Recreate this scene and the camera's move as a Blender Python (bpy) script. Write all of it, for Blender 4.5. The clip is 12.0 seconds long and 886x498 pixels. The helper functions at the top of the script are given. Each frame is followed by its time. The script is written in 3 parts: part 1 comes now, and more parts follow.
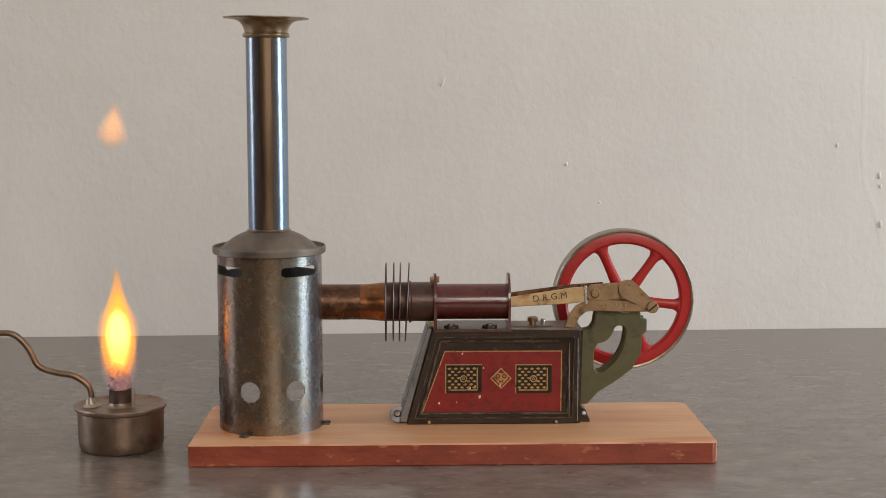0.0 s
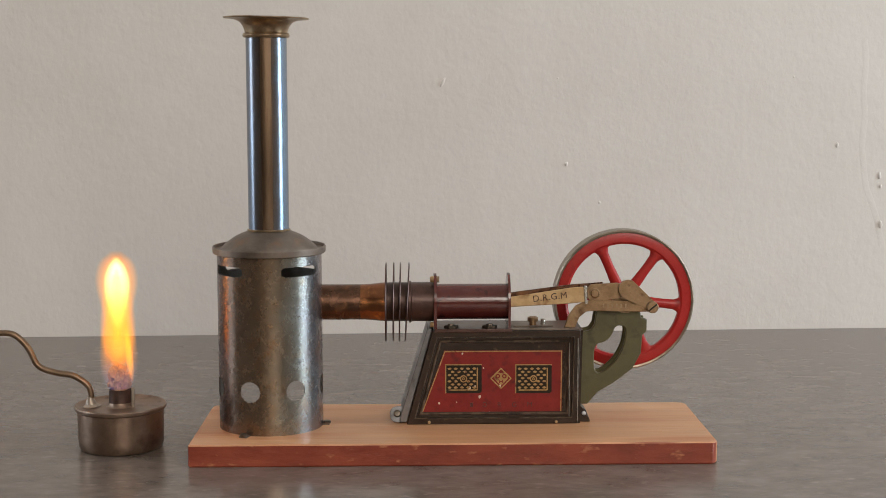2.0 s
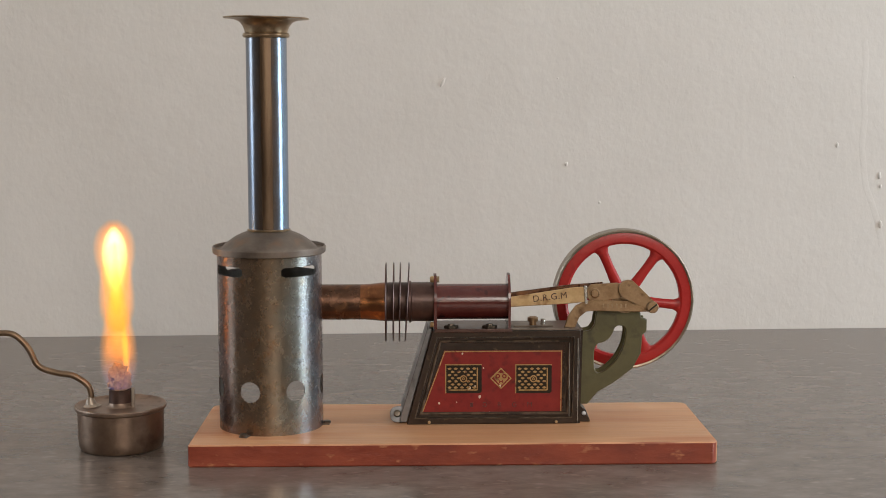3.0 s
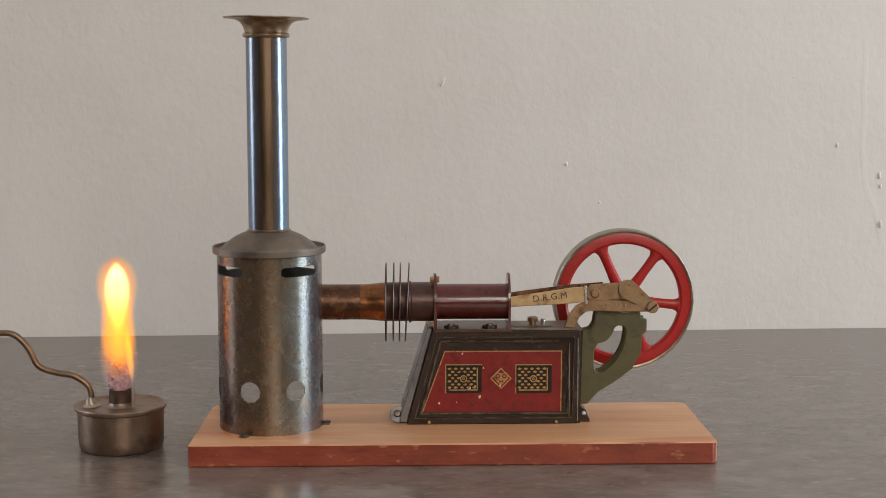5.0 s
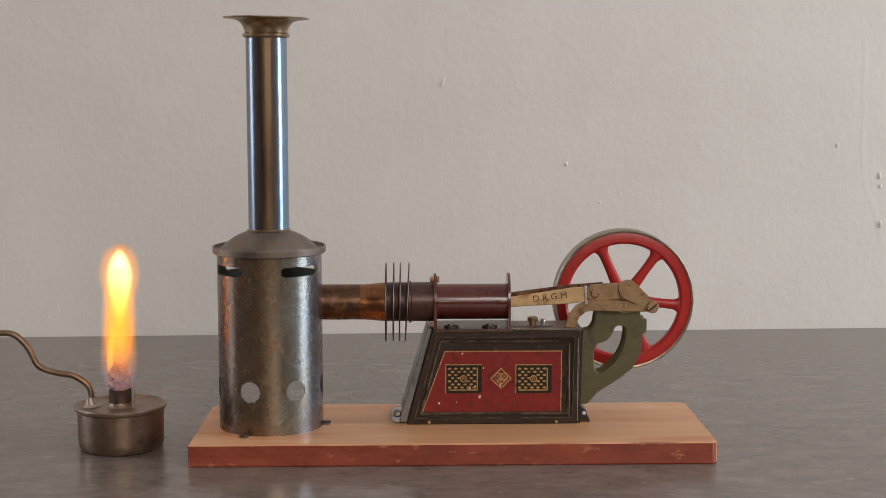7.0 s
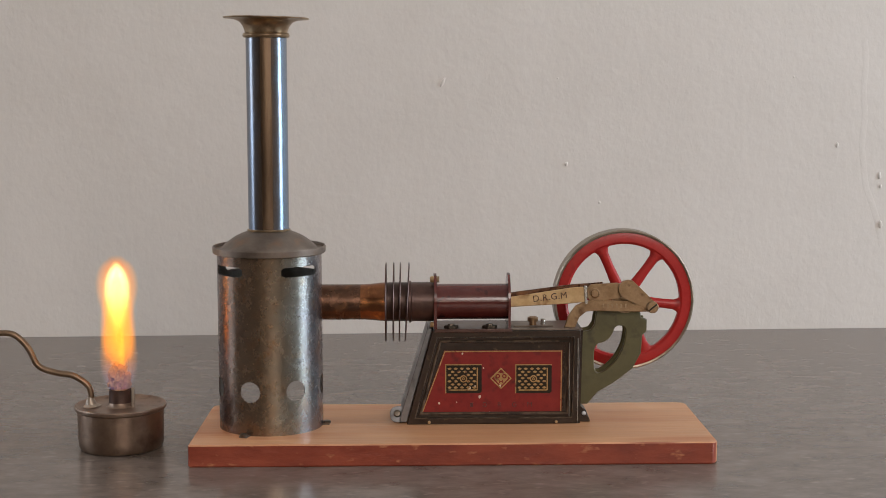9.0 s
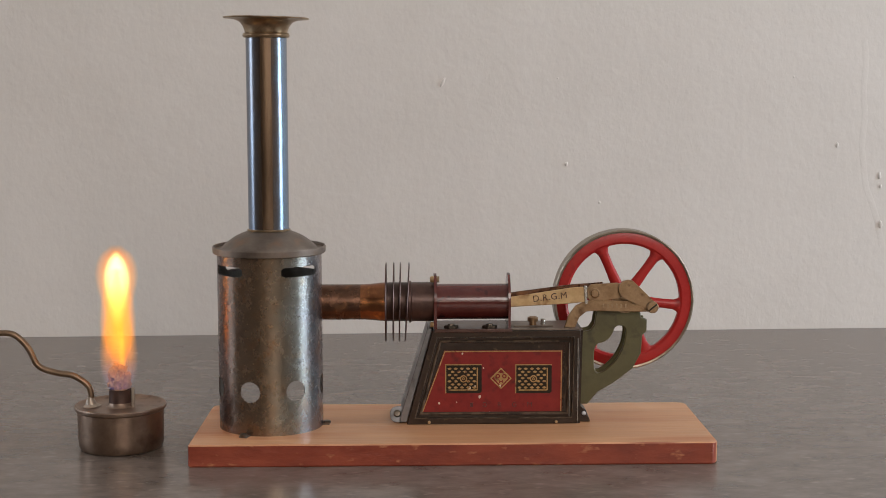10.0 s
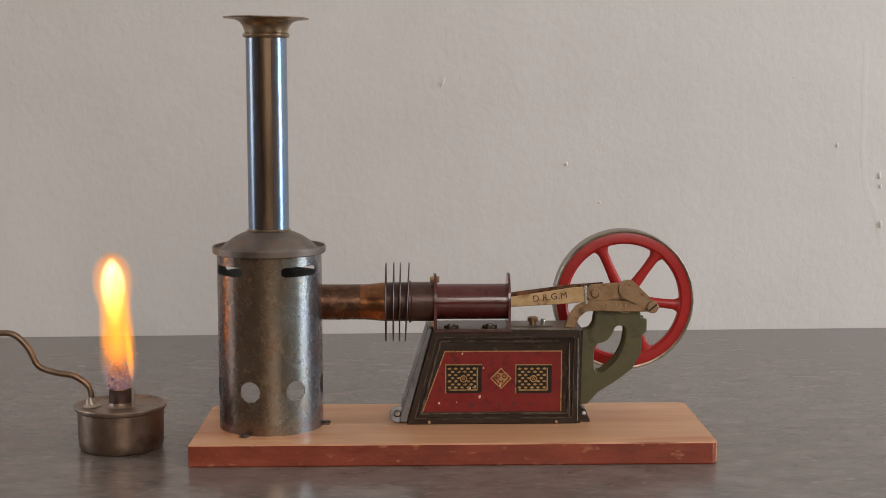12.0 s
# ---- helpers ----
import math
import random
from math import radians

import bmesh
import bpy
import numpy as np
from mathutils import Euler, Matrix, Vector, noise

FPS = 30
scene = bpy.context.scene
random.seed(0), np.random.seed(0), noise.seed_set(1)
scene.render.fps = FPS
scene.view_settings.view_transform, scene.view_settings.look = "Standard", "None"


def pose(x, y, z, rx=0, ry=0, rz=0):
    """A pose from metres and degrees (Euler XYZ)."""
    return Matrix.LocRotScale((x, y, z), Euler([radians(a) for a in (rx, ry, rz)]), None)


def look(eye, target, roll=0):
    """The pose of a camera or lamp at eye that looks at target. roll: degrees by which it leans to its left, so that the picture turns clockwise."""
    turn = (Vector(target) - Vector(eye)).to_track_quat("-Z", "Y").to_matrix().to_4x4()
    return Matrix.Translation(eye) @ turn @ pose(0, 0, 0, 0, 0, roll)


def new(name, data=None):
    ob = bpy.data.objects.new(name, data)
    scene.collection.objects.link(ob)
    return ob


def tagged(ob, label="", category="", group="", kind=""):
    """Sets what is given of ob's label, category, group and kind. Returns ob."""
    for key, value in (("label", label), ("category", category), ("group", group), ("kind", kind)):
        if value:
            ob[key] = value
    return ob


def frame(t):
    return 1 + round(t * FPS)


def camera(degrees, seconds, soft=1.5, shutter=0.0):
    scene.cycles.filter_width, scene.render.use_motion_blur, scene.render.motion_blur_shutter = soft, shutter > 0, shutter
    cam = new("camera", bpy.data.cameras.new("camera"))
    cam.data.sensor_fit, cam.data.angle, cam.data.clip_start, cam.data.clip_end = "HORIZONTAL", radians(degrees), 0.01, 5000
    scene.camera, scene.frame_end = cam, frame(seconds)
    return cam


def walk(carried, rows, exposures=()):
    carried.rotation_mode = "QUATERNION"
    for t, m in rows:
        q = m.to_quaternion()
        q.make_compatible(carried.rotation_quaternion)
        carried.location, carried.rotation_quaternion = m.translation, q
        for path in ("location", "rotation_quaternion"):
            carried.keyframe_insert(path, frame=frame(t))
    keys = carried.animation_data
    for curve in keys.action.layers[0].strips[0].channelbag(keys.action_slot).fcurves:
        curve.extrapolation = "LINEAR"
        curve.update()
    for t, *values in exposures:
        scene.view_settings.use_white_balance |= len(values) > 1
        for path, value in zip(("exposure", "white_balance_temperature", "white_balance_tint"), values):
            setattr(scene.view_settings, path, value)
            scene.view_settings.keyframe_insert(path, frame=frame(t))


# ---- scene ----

········

[WRITTEN PROBLEM]: Without the pictures, retype the whole of the material above exactly.

[RESPONSE TO THE TASK]:
Recreate this scene and the camera's move as a Blender Python (bpy) script. Write all of it, for Blender 4.5. The clip is 12.0 seconds long and 886x498 pixels. The helper functions at the top of the script are given. Each frame is followed by its time. The script is written in 3 parts: part 1 comes now, and more parts follow.
0.0 s
2.0 s
3.0 s
5.0 s
7.0 s
9.0 s
10.0 s
12.0 s
# ---- helpers ----
import math
import random
from math import radians

import bmesh
import bpy
import numpy as np
from mathutils import Euler, Matrix, Vector, noise

FPS = 30
scene = bpy.context.scene
random.seed(0), np.random.seed(0), noise.seed_set(1)
scene.render.fps = FPS
scene.view_settings.view_transform, scene.view_settings.look = "Standard", "None"


def pose(x, y, z, rx=0, ry=0, rz=0):
    """A pose from metres and degrees (Euler XYZ)."""
    return Matrix.LocRotScale((x, y, z), Euler([radians(a) for a in (rx, ry, rz)]), None)


def look(eye, target, roll=0):
    """The pose of a camera or lamp at eye that looks at target. roll: degrees by which it leans to its left, so that the picture turns clockwise."""
    turn = (Vector(target) - Vector(eye)).to_track_quat("-Z", "Y").to_matrix().to_4x4()
    return Matrix.Translation(eye) @ turn @ pose(0, 0, 0, 0, 0, roll)


def new(name, data=None):
    ob = bpy.data.objects.new(name, data)
    scene.collection.objects.link(ob)
    return ob


def tagged(ob, label="", category="", group="", kind=""):
    """Sets what is given of ob's label, category, group and kind. Returns ob."""
    for key, value in (("label", label), ("category", category), ("group", group), ("kind", kind)):
        if value:
            ob[key] = value
    return ob


def frame(t):
    return 1 + round(t * FPS)


def camera(degrees, seconds, soft=1.5, shutter=0.0):
    scene.cycles.filter_width, scene.render.use_motion_blur, scene.render.motion_blur_shutter = soft, shutter > 0, shutter
    cam = new("camera", bpy.data.cameras.new("camera"))
    cam.data.sensor_fit, cam.data.angle, cam.data.clip_start, cam.data.clip_end = "HORIZONTAL", radians(degrees), 0.01, 5000
    scene.camera, scene.frame_end = cam, frame(seconds)
    return cam


def walk(carried, rows, exposures=()):
    carried.rotation_mode = "QUATERNION"
    for t, m in rows:
        q = m.to_quaternion()
        q.make_compatible(carried.rotation_quaternion)
        carried.location, carried.rotation_quaternion = m.translation, q
        for path in ("location", "rotation_quaternion"):
            carried.keyframe_insert(path, frame=frame(t))
    keys = carried.animation_data
    for curve in keys.action.layers[0].strips[0].channelbag(keys.action_slot).fcurves:
        curve.extrapolation = "LINEAR"
        curve.update()
    for t, *values in exposures:
        scene.view_settings.use_white_balance |= len(values) > 1
        for path, value in zip(("exposure", "white_balance_temperature", "white_balance_tint"), values):
            setattr(scene.view_settings, path, value)
            scene.view_settings.keyframe_insert(path, frame=frame(t))


# ---- scene ----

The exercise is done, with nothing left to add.